Over the last 30 years, we have made great progress in curbing the most obvious pollution largely due to effective enforcement of federal and state environmental statutes. Now, however, there is increasing skepticism of the efficiency and even the constitutionality of our bedrock environmental laws from all branches of the federal government, including the courts. This book is the result of lively debate at the conference Alternative Grounds: Defending the Environment in an Unwelcome Judicial Climate, held on November 11, 2004, and co-sponsored by the University of Florida’s Levin College of Law and the Environmental Law Institute.

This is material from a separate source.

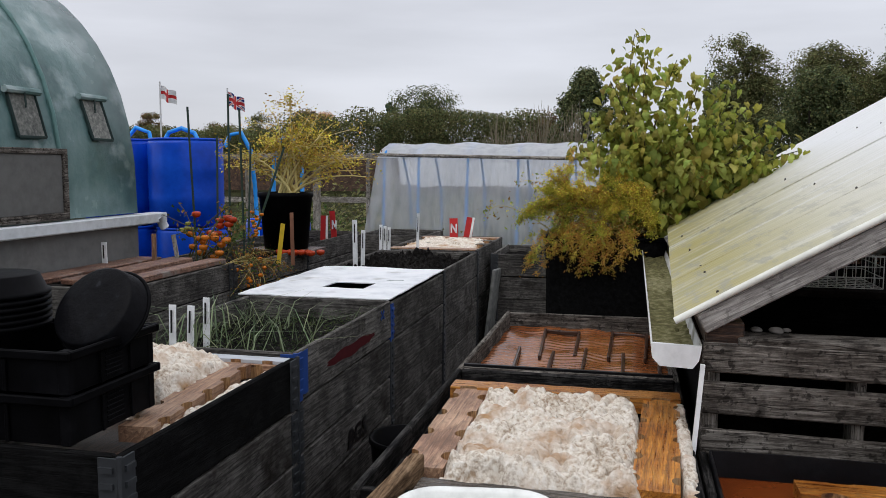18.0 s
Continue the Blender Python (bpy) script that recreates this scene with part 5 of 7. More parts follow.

Topics ranged from U.S. Supreme Court trends in environmental law jurisprudence, to innovative federal and state constitutional and statutory arguments that defend environmental protections, to federal provisions most vulnerable to attack on federalism, takings, and separation-of-powers grounds. This thought-provoking and insightful collection of essays provides smart, realistic solutions to the profound and complex legal challenges facing defenders of our environmental protections.
With contributions by: Richard J. Lazarus, Sean H. Donahue, Paul Boudreaux, William W. Buzbee, Robert L. Glicksman, Alyson C. Flournoy, Christopher H. Schroeder, Douglas T. Kendall, Susan George, J.B. Ruhl, Donald W. Stever, and Mary Jane Angelo.